* START *
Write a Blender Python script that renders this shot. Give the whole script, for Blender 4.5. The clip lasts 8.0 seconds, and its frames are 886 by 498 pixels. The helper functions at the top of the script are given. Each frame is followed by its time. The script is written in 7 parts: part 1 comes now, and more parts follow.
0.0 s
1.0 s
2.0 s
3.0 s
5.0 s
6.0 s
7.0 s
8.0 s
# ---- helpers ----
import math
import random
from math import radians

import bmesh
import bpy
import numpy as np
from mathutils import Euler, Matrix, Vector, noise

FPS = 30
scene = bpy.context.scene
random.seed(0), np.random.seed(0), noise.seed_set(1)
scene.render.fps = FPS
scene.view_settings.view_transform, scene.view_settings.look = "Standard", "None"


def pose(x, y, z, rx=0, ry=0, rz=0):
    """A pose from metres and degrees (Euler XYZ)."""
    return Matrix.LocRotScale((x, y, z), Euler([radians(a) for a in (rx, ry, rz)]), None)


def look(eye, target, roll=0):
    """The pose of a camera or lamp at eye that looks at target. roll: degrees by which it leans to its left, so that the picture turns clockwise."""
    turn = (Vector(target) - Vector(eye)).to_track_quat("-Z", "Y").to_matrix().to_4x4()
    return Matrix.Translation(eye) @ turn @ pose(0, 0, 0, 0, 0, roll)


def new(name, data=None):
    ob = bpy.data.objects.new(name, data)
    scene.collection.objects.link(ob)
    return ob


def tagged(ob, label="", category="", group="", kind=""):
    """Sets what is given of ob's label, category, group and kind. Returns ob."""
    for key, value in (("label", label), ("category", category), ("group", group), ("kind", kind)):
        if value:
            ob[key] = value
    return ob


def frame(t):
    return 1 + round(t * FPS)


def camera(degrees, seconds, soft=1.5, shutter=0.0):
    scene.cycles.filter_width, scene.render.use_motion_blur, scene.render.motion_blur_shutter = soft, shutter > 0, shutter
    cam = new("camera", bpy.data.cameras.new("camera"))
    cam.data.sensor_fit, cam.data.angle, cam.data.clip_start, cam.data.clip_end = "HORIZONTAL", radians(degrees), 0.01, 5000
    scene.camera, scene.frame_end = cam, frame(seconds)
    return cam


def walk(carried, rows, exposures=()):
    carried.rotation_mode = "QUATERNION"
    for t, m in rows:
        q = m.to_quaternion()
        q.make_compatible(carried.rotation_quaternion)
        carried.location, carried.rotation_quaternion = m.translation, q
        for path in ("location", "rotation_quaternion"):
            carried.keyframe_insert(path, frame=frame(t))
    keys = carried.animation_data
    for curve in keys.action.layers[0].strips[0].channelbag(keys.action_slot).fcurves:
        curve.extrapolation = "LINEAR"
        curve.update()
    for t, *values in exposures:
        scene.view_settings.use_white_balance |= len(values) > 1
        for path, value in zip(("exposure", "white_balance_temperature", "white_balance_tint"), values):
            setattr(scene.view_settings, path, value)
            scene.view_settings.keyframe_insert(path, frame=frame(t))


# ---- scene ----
* END *
* START *
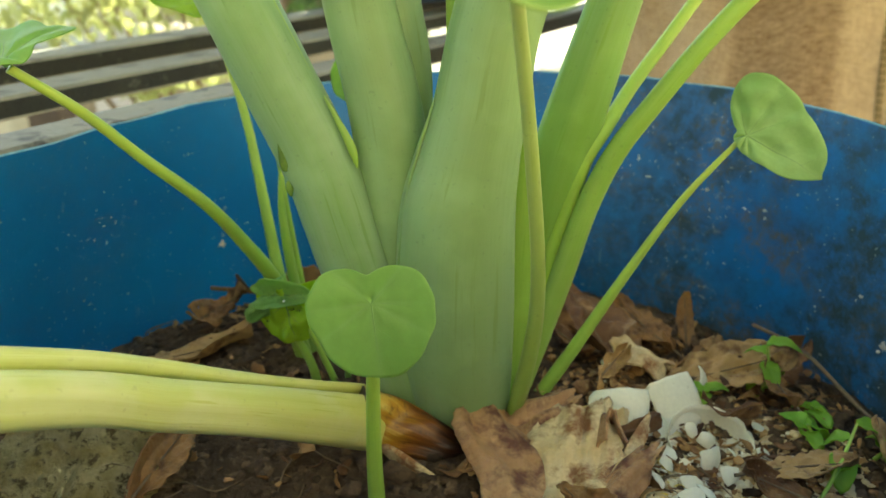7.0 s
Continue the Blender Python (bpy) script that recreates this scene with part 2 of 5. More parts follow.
* END *
▶ Stated exercise
Within the material above, extract exactly the lines that start at the line containing "carried.keyframe_insert(path, frame=frame(t))" and stop after the line containing "scene.view_settings.use_white_balance |= len(values)", and only those.

▶ The output
            carried.keyframe_insert(path, frame=frame(t))
    keys = carried.animation_data
    for curve in keys.action.layers[0].strips[0].channelbag(keys.action_slot).fcurves:
        curve.extrapolation = "LINEAR"
        curve.update()
    for t, *values in exposures:
        scene.view_settings.use_white_balance |= len(values) > 1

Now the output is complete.